Entries from a dataset:

==*==

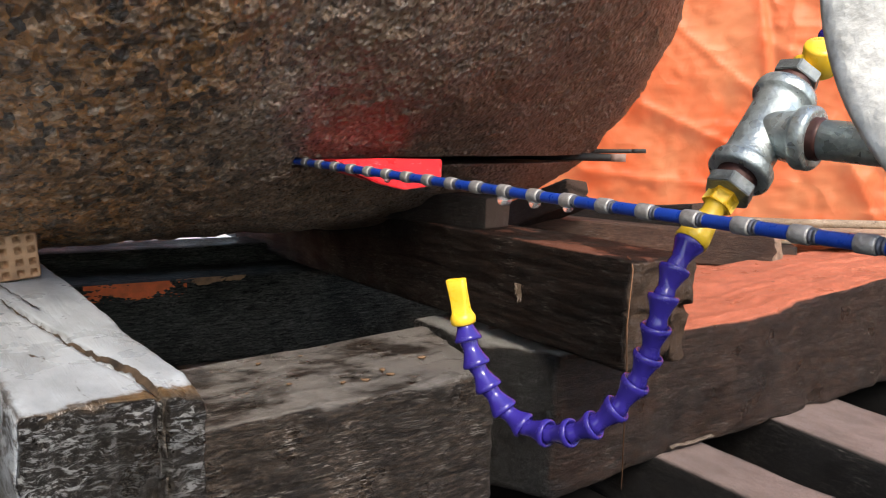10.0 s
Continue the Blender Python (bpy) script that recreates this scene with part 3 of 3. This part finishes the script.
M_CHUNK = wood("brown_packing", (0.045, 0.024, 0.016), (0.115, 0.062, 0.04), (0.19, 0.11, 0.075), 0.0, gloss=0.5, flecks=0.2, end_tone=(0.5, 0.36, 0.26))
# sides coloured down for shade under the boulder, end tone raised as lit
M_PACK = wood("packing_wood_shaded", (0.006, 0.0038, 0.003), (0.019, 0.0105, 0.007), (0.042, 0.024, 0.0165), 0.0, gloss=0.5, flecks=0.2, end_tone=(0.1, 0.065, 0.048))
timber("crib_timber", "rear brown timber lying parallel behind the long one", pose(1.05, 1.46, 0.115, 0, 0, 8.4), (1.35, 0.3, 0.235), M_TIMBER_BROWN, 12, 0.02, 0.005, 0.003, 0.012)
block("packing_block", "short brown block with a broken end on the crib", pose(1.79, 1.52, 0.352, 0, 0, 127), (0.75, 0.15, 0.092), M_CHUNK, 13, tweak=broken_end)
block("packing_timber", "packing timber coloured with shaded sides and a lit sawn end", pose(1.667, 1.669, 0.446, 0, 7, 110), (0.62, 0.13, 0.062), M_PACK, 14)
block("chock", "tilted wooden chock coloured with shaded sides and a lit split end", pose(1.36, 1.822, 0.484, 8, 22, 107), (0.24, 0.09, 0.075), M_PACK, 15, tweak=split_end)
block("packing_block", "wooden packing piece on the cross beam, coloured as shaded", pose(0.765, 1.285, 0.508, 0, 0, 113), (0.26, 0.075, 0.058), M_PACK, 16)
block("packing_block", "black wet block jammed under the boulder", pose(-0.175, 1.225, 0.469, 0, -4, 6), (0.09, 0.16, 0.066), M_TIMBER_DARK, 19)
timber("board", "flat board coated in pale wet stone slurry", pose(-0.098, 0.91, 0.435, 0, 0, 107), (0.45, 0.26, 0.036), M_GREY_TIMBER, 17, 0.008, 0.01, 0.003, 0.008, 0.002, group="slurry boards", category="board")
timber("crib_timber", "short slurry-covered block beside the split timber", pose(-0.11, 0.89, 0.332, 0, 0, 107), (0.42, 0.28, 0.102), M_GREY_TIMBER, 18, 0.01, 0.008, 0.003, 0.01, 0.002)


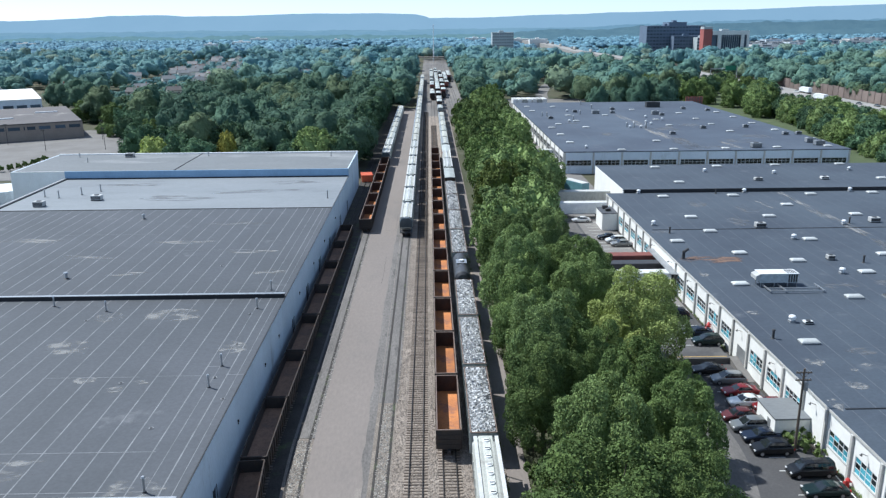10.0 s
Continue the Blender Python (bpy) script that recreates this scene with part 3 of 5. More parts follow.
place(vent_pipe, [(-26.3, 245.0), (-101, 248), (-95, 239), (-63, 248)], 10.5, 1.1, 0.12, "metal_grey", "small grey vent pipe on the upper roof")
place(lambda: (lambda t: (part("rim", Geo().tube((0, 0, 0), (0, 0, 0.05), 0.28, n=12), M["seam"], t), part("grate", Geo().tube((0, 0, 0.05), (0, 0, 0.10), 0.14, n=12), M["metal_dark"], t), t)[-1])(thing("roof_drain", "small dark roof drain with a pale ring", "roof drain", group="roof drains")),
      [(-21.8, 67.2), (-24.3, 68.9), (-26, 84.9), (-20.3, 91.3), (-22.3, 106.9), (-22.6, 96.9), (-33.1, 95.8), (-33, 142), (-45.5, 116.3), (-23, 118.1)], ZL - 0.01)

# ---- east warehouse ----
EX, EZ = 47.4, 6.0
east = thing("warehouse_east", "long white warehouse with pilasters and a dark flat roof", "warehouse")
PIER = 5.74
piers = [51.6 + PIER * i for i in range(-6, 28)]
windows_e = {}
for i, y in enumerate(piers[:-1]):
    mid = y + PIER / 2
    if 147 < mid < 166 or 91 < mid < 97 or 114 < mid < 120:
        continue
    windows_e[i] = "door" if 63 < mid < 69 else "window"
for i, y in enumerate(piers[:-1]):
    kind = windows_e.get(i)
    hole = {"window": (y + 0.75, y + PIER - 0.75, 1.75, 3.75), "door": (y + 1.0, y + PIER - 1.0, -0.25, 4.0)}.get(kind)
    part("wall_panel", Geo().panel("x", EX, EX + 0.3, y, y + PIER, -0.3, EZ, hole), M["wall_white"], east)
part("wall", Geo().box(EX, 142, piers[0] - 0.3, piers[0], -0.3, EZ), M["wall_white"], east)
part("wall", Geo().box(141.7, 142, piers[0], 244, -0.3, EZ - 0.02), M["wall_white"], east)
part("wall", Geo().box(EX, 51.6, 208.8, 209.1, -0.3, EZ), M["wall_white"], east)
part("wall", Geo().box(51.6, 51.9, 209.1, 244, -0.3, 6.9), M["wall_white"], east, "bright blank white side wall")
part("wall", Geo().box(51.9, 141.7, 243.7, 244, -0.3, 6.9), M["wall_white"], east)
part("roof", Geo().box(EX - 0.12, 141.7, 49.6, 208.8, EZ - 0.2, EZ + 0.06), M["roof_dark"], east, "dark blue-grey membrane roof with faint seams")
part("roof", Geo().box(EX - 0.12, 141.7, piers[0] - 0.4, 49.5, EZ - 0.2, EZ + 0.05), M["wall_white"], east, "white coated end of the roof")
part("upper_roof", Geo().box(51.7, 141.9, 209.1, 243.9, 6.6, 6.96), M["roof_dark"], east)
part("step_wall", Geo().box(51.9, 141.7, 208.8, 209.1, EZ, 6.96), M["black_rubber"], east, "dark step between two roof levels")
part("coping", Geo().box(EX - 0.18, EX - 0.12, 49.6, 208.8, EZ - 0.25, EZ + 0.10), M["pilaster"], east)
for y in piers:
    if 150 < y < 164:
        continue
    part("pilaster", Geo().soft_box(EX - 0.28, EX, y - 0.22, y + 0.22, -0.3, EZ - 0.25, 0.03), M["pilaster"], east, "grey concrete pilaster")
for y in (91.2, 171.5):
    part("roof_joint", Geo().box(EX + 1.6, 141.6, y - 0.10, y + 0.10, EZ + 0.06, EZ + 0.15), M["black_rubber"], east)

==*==

Make a word-for-word copy of the entries, without any pictures.

10.0 s
Continue the Blender Python (bpy) script that recreates this scene with part 3 of 3. This part finishes the script.
M_CHUNK = wood("brown_packing", (0.045, 0.024, 0.016), (0.115, 0.062, 0.04), (0.19, 0.11, 0.075), 0.0, gloss=0.5, flecks=0.2, end_tone=(0.5, 0.36, 0.26))
# sides coloured down for shade under the boulder, end tone raised as lit
M_PACK = wood("packing_wood_shaded", (0.006, 0.0038, 0.003), (0.019, 0.0105, 0.007), (0.042, 0.024, 0.0165), 0.0, gloss=0.5, flecks=0.2, end_tone=(0.1, 0.065, 0.048))
timber("crib_timber", "rear brown timber lying parallel behind the long one", pose(1.05, 1.46, 0.115, 0, 0, 8.4), (1.35, 0.3, 0.235), M_TIMBER_BROWN, 12, 0.02, 0.005, 0.003, 0.012)
block("packing_block", "short brown block with a broken end on the crib", pose(1.79, 1.52, 0.352, 0, 0, 127), (0.75, 0.15, 0.092), M_CHUNK, 13, tweak=broken_end)
block("packing_timber", "packing timber coloured with shaded sides and a lit sawn end", pose(1.667, 1.669, 0.446, 0, 7, 110), (0.62, 0.13, 0.062), M_PACK, 14)
block("chock", "tilted wooden chock coloured with shaded sides and a lit split end", pose(1.36, 1.822, 0.484, 8, 22, 107), (0.24, 0.09, 0.075), M_PACK, 15, tweak=split_end)
block("packing_block", "wooden packing piece on the cross beam, coloured as shaded", pose(0.765, 1.285, 0.508, 0, 0, 113), (0.26, 0.075, 0.058), M_PACK, 16)
block("packing_block", "black wet block jammed under the boulder", pose(-0.175, 1.225, 0.469, 0, -4, 6), (0.09, 0.16, 0.066), M_TIMBER_DARK, 19)
timber("board", "flat board coated in pale wet stone slurry", pose(-0.098, 0.91, 0.435, 0, 0, 107), (0.45, 0.26, 0.036), M_GREY_TIMBER, 17, 0.008, 0.01, 0.003, 0.008, 0.002, group="slurry boards", category="board")
timber("crib_timber", "short slurry-covered block beside the split timber", pose(-0.11, 0.89, 0.332, 0, 0, 107), (0.42, 0.28, 0.102), M_GREY_TIMBER, 18, 0.01, 0.008, 0.003, 0.01, 0.002)


10.0 s
Continue the Blender Python (bpy) script that recreates this scene with part 3 of 5. More parts follow.
place(vent_pipe, [(-26.3, 245.0), (-101, 248), (-95, 239), (-63, 248)], 10.5, 1.1, 0.12, "metal_grey", "small grey vent pipe on the upper roof")
place(lambda: (lambda t: (part("rim", Geo().tube((0, 0, 0), (0, 0, 0.05), 0.28, n=12), M["seam"], t), part("grate", Geo().tube((0, 0, 0.05), (0, 0, 0.10), 0.14, n=12), M["metal_dark"], t), t)[-1])(thing("roof_drain", "small dark roof drain with a pale ring", "roof drain", group="roof drains")),
      [(-21.8, 67.2), (-24.3, 68.9), (-26, 84.9), (-20.3, 91.3), (-22.3, 106.9), (-22.6, 96.9), (-33.1, 95.8), (-33, 142), (-45.5, 116.3), (-23, 118.1)], ZL - 0.01)

# ---- east warehouse ----
EX, EZ = 47.4, 6.0
east = thing("warehouse_east", "long white warehouse with pilasters and a dark flat roof", "warehouse")
PIER = 5.74
piers = [51.6 + PIER * i for i in range(-6, 28)]
windows_e = {}
for i, y in enumerate(piers[:-1]):
    mid = y + PIER / 2
    if 147 < mid < 166 or 91 < mid < 97 or 114 < mid < 120:
        continue
    windows_e[i] = "door" if 63 < mid < 69 else "window"
for i, y in enumerate(piers[:-1]):
    kind = windows_e.get(i)
    hole = {"window": (y + 0.75, y + PIER - 0.75, 1.75, 3.75), "door": (y + 1.0, y + PIER - 1.0, -0.25, 4.0)}.get(kind)
    part("wall_panel", Geo().panel("x", EX, EX + 0.3, y, y + PIER, -0.3, EZ, hole), M["wall_white"], east)
part("wall", Geo().box(EX, 142, piers[0] - 0.3, piers[0], -0.3, EZ), M["wall_white"], east)
part("wall", Geo().box(141.7, 142, piers[0], 244, -0.3, EZ - 0.02), M["wall_white"], east)
part("wall", Geo().box(EX, 51.6, 208.8, 209.1, -0.3, EZ), M["wall_white"], east)
part("wall", Geo().box(51.6, 51.9, 209.1, 244, -0.3, 6.9), M["wall_white"], east, "bright blank white side wall")
part("wall", Geo().box(51.9, 141.7, 243.7, 244, -0.3, 6.9), M["wall_white"], east)
part("roof", Geo().box(EX - 0.12, 141.7, 49.6, 208.8, EZ - 0.2, EZ + 0.06), M["roof_dark"], east, "dark blue-grey membrane roof with faint seams")
part("roof", Geo().box(EX - 0.12, 141.7, piers[0] - 0.4, 49.5, EZ - 0.2, EZ + 0.05), M["wall_white"], east, "white coated end of the roof")
part("upper_roof", Geo().box(51.7, 141.9, 209.1, 243.9, 6.6, 6.96), M["roof_dark"], east)
part("step_wall", Geo().box(51.9, 141.7, 208.8, 209.1, EZ, 6.96), M["black_rubber"], east, "dark step between two roof levels")
part("coping", Geo().box(EX - 0.18, EX - 0.12, 49.6, 208.8, EZ - 0.25, EZ + 0.10), M["pilaster"], east)
for y in piers:
    if 150 < y < 164:
        continue
    part("pilaster", Geo().soft_box(EX - 0.28, EX, y - 0.22, y + 0.22, -0.3, EZ - 0.25, 0.03), M["pilaster"], east, "grey concrete pilaster")
for y in (91.2, 171.5):
    part("roof_joint", Geo().box(EX + 1.6, 141.6, y - 0.10, y + 0.10, EZ + 0.06, EZ + 0.15), M["black_rubber"], east)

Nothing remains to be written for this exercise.